#### MATERIAL FOR THIS EXERCISE:
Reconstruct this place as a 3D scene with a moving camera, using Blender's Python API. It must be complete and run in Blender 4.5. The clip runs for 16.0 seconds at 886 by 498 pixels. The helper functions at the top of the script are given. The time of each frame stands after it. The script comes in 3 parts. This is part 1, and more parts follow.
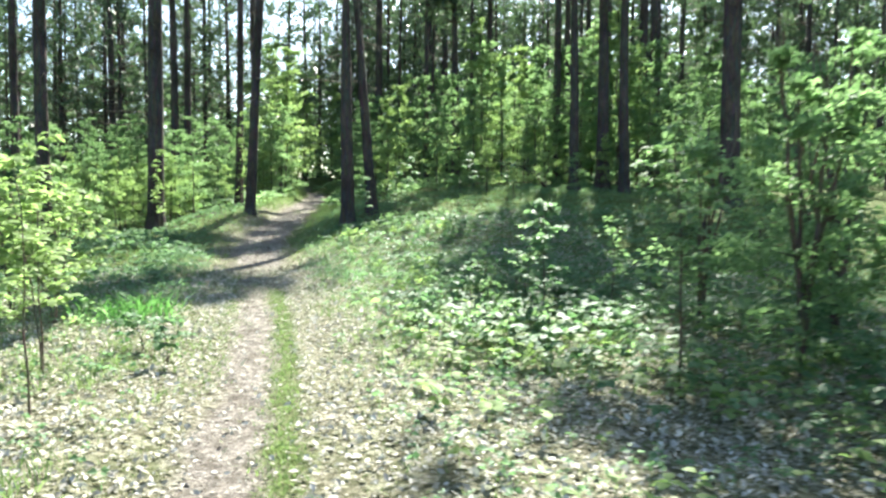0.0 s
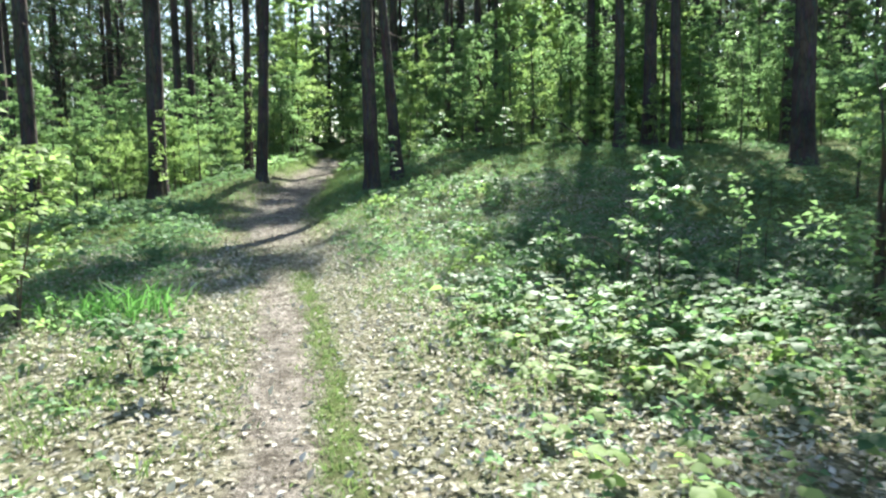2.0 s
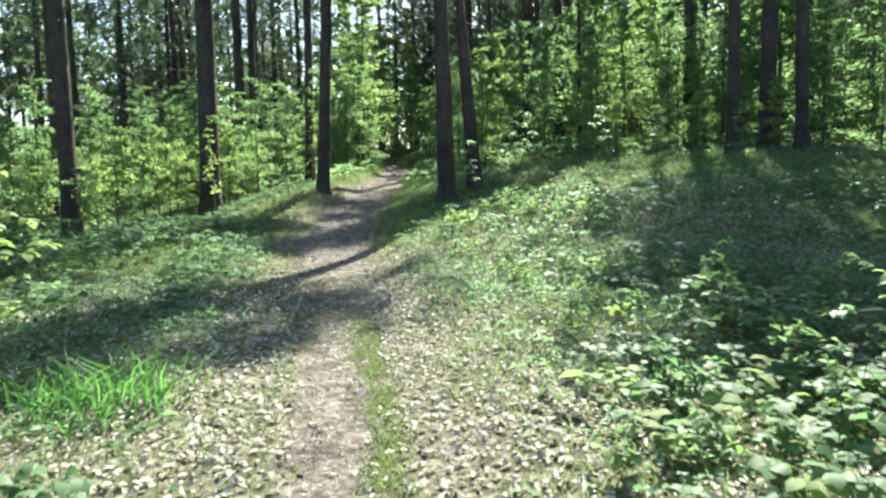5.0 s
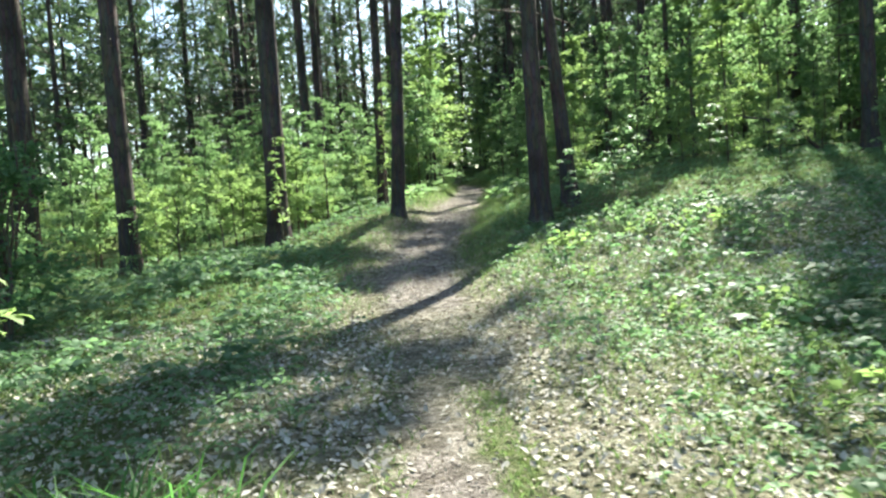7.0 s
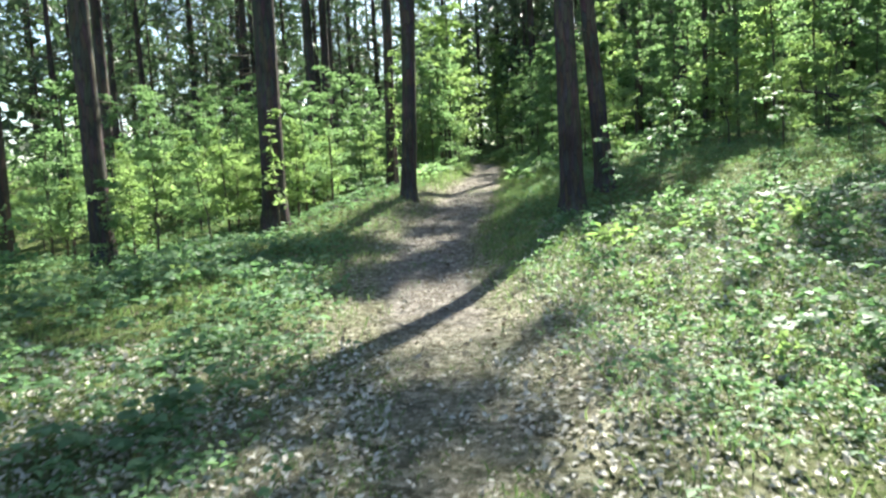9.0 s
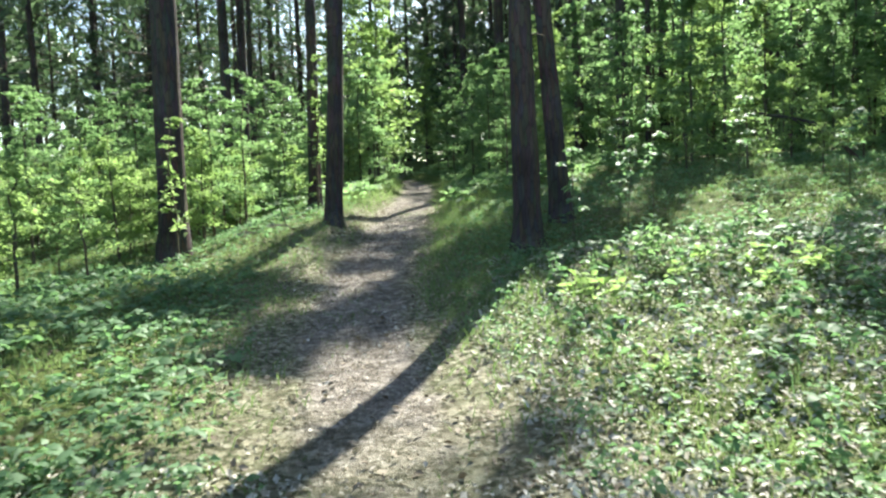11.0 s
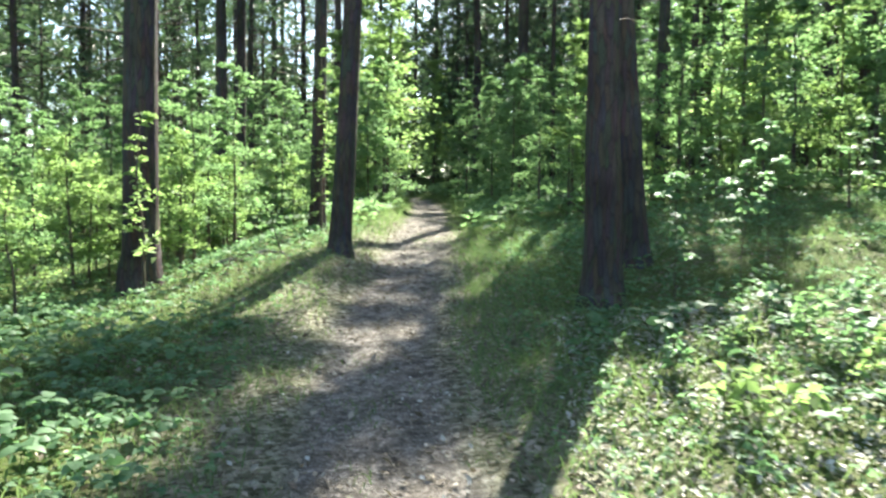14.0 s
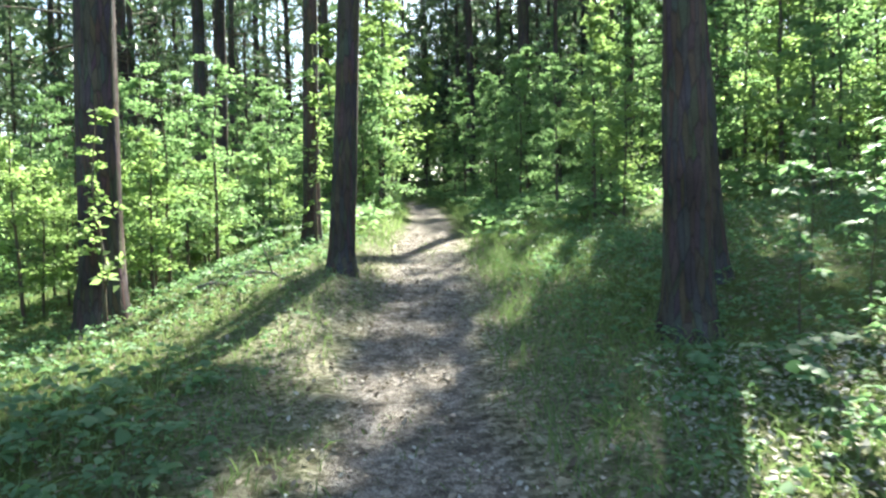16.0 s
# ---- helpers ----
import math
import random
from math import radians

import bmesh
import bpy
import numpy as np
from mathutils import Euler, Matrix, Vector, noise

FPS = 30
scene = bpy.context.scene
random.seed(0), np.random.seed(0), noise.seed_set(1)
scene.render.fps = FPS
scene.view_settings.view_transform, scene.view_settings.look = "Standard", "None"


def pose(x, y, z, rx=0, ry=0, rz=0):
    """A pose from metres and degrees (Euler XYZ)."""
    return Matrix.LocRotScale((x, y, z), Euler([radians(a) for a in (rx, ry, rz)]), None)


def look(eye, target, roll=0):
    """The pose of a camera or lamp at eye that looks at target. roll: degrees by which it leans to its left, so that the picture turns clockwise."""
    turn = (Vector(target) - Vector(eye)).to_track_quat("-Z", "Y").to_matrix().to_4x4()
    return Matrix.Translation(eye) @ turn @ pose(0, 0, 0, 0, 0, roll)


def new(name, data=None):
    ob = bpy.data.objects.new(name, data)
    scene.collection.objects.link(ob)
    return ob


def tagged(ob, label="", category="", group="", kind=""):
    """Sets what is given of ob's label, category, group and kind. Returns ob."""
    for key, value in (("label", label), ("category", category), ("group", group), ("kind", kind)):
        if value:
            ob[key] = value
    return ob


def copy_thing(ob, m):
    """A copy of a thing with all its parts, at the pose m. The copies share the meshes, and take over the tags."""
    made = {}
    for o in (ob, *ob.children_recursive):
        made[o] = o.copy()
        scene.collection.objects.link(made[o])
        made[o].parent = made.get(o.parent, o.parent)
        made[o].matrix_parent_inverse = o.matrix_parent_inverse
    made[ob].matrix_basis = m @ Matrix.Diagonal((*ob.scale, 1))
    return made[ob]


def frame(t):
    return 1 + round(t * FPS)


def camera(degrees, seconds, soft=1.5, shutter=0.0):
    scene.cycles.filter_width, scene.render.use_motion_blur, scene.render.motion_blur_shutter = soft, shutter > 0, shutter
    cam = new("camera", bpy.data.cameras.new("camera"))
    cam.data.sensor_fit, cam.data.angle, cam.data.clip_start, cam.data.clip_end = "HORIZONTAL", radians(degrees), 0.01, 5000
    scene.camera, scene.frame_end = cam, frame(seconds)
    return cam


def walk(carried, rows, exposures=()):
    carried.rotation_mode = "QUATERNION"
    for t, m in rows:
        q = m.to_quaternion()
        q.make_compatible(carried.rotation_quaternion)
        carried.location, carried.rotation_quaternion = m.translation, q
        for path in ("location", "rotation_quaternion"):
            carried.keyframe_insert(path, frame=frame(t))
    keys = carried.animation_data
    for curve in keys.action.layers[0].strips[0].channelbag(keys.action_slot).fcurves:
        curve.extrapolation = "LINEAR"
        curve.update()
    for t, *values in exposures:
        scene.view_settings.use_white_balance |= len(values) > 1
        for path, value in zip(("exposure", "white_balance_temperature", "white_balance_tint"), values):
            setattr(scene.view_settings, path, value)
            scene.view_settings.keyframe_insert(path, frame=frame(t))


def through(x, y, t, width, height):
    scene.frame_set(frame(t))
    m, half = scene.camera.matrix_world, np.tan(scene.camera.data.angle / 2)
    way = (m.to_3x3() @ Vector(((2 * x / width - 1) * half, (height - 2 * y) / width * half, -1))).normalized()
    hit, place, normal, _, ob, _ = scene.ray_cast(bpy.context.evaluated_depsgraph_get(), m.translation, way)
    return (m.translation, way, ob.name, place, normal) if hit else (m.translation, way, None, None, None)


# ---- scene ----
cam = camera(62.6, 16.0, soft=2.4, shutter=0.5)
ROWS = [  # seconds, x, y, z, pitch, roll, yaw
    (0.0, -0.068, 0.022, 1.489, -3.26, -0.38, 0.19),
    (0.5, -0.245, 0.580, 1.467, -4.62, 1.20, 1.64),
    (1.0, -0.403, 1.032, 1.441, -4.46, 2.13, -0.29),
    (1.5, -0.570, 1.525, 1.429, -5.59, 2.18, 4.31),
    (2.0, -0.721, 2.039, 1.431, -6.01, 0.61, 0.79),
    (2.5, -0.808, 2.421, 1.432, -7.59, 2.76, 3.13),
    (3.0, -0.866, 2.833, 1.450, -7.29, 0.73, 8.27),
    (5.5, -1.287, 4.831, 1.517, -4.75, 1.12, 5.68),
    (6.0, -1.444, 5.299, 1.516, -3.70, 2.42, 11.37),
    (6.5, -1.622, 5.737, 1.517, -3.19, 1.96, 10.89),
    (7.0, -1.857, 6.096, 1.490, -3.65, 3.51, 10.92),
    (7.5, -1.946, 6.544, 1.507, -4.75, 2.89, 12.77),
    (8.0, -2.063, 6.952, 1.536, -6.25, 1.89, 10.86),
    (8.5, -2.191, 7.338, 1.554, -6.56, 1.62, 11.16),
    (9.0, -2.203, 7.753, 1.591, -5.40, 2.88, 12.04),
    (9.5, -2.339, 8.160, 1.640, -4.16, 3.73, 9.04),
    (12.0, -2.867, 10.273, 1.829, -4.72, 1.87, 5.08),
    (12.5, -2.998, 10.599, 1.838, -4.25, 2.29, 4.40),
    (13.0, -3.101, 11.059, 1.867, -3.93, 0.29, 7.79),
    (13.5, -3.265, 11.473, 1.905, -3.66, 0.28, 4.22),
    (14.0, -3.430, 11.796, 1.913, -3.26, -0.62, 5.89),
    (14.5, -3.537, 12.182, 1.921, -3.04, -0.17, 8.38),
    (15.0, -3.671, 12.602, 1.940, -3.34, 0.86, 4.65),
    (15.5, -3.887, 12.919, 1.970, -3.30, 0.17, 3.97),
    (16.0, -3.983, 13.350, 1.958, -3.02, 0.97, 4.86),
]
walk(cam, [(t, pose(x, y, z, 90 + pitch, roll, yaw)) for t, x, y, z, pitch, roll, yaw in ROWS],
     exposures=[(0.0, 2.4, 6380, 4), (2.0, 2.08, 6380, 4), (3.0, 1.97, 6400, 4), (5.0, 2.1, 6500, 4), (10.0, 2.2, 6500, 4), (12.0, 2.26, 6500, 4), (13.0, 2.42, 6500, 4), (14.5, 2.6, 6500, 4), (16.0, 2.7, 6500, 4)])

rng = np.random.default_rng(7)

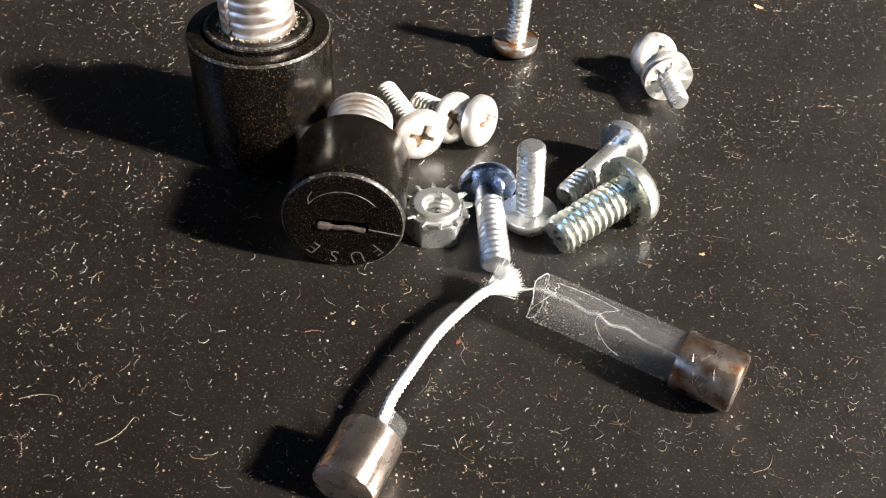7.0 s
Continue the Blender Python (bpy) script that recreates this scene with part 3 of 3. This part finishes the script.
def fibre(x, y, length, w):
    a, bend = dr.uniform(0, 6.3), dr.gauss(0, 0.22 if length < 2.5 else 0.1)
    n, p = 6, (x, y, 0.03)
    start = len(verts)
    for i in range(n + 1):
        z = 0.03 + 0.10 * abs(math.sin(i * 1.3 + x))
        nx, ny = -math.sin(a) * w, math.cos(a) * w
        verts.extend((((p[0] + nx) * MM, (p[1] + ny) * MM, z * MM), ((p[0] - nx) * MM, (p[1] - ny) * MM, z * MM), (p[0] * MM, p[1] * MM, (z + 1.6 * w) * MM)))
        a += bend + dr.gauss(0, 0.25)
        p = (p[0] + math.cos(a) * length / n, p[1] + math.sin(a) * length / n, 0)
    for i in range(n):
        for j in range(3):
            k = (j + 1) % 3
            faces.append((start + 3 * i + j, start + 3 * i + k, start + 3 * i + 3 + k, start + 3 * i + 3 + j))


for _ in range(42000):
    x, y = dr.uniform(-95, 110), dr.uniform(45, 215)
    if noise.noise((x * 0.03, y * 0.03, 0)) < dr.uniform(-0.5, 0.9):
        speck(x, y, min(0.14, 0.042 * dr.paretovariate(1.9)))
for _ in range(17000):
    x, y = dr.uniform(-90, 105), dr.uniform(45, 200)
    if noise.noise((x * 0.05, y * 0.05, 4)) < dr.uniform(-0.5, 0.9) and dr.random() < 1.35 - y / 220:
        fibre(x, y, min(1.7, 0.27 * dr.paretovariate(1.75)), dr.uniform(0.015, 0.032))
for _ in range(110):
    cx, cy, k = dr.uniform(-100, 105), dr.uniform(48, 190), dr.uniform(0.3, 0.75)
    for _ in range(dr.randint(4, 11)):
        fibre(cx + dr.gauss(0, 0.8 * k), cy + dr.gauss(0, 0.8 * k), dr.uniform(0.4, 1.6) * k, dr.uniform(0.010, 0.024))
    for _ in range(dr.randint(2, 8)):
        speck(cx + dr.gauss(0, 0.9 * k), cy + dr.gauss(0, 0.9 * k), dr.uniform(0.04, 0.14))


def hair(points, w):
    """A long lint hair through a few places on the table."""
    start, path = len(verts), smooth_path([(x, y, 0.05) for x, y in points], 6)
    for q, t, side, up in frames_along(path):
        verts.extend(tuple((q + v * w) * MM) for v in (side, -side, up * 1.6))
    for i in range(len(path) - 1):
        for j in range(3):
            k = (j + 1) % 3
            faces.append((start + 3 * i + j, start + 3 * i + k, start + 3 * i + 3 + k, start + 3 * i + 3 + j))


for line in ([(-5.9, 65.8), (-4.6, 66.4), (-3.6, 67.4), (-2.9, 68.8)], [(-14.5, 71.4), (-12.8, 71.9), (-11.0, 71.7), (-10.4, 70.9)], [(42.0, 65.0), (42.9, 65.6), (42.3, 66.5), (42.9, 67.4)],
             [(32.9, 70.6), (33.5, 71.2), (33.1, 72.1), (33.8, 72.6)], [(30.0, 74.6), (29.6, 75.9), (30.0, 77.0), (29.6, 78.3)], [(25.0, 71.0), (25.9, 72.2), (26.3, 73.6)], [(56.5, 60.8), (58.2, 61.4), (59.0, 62.8), (58.8, 64.0)]):
    hair(line, 0.022)
for x, y, r in ((18.2, 80.8, 0.26), (17.1, 69.7, 0.36), (-42.4, 124.2, 0.6)):
    speck(x, y, r)
me = bpy.data.meshes.new("dust")
me.from_pydata(verts, [], faces)
me.materials.append(DUST)
tagged(new("dust", me), "pale dust specks and lint fibres scattered on the table", "dust", kind="stuff")


# ---- loose flakes on the table ----
def flake(label, x, y, size, turn, mat):
    """A curled chip with an uneven outline, lying on the table."""
    bm, fl = bmesh.new(), random.Random(int(x * 10))
    outline = [size * fl.uniform(0.55, 1.1) for _ in range(12)]
    rows = []
    for f, lift in ((1.0, 0.0), (0.96, 0.12), (0.5, 0.17), (0.05, 0.15)):
        rows.append([(outline[k] * f * math.cos(math.pi * k / 6), 0.55 * outline[k] * f * math.sin(math.pi * k / 6),
                      size * (lift + 0.25 * (f * math.cos(math.pi * k / 6)) ** 2)) for k in range(12)])
    grid(bm, rows, True, True, True)
    ob = part("flake", bm, mat, sharp=60)
    ob.matrix_world = mm(x, y, 0.01) @ pose(0, 0, 0, 0, 0, turn)
    return tagged(ob, label, "flake")


RUSTFLAKE = material("rust_flake", (0.24, 0.075, 0.035), 0.8, vary=0.4, scale=1500)
TANFLAKE = material("tan_flake", (0.50, 0.33, 0.20), 0.8, vary=0.3, scale=1500)
flake("small rust-red flake lying beside the white fibre core", 29.4, 77.8, 0.42, 60, RUSTFLAKE)
flake("small orange-brown flake lying on the dusty table", 84.4, 149.6, 1.0, 140, TANFLAKE)
flake("small tan flake lying on the dusty table", 59.4, 90.8, 0.5, 20, TANFLAKE)
flake("pinkish tan flake lying behind the fuse holder", -8.5, 167.2, 0.9, 30, TANFLAKE)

#### EXERCISE BRIEF:
Of the lines in the material, how many contain the word "parts"? Reply with the number and nothing else.

#### EXERCISE ANSWER:
2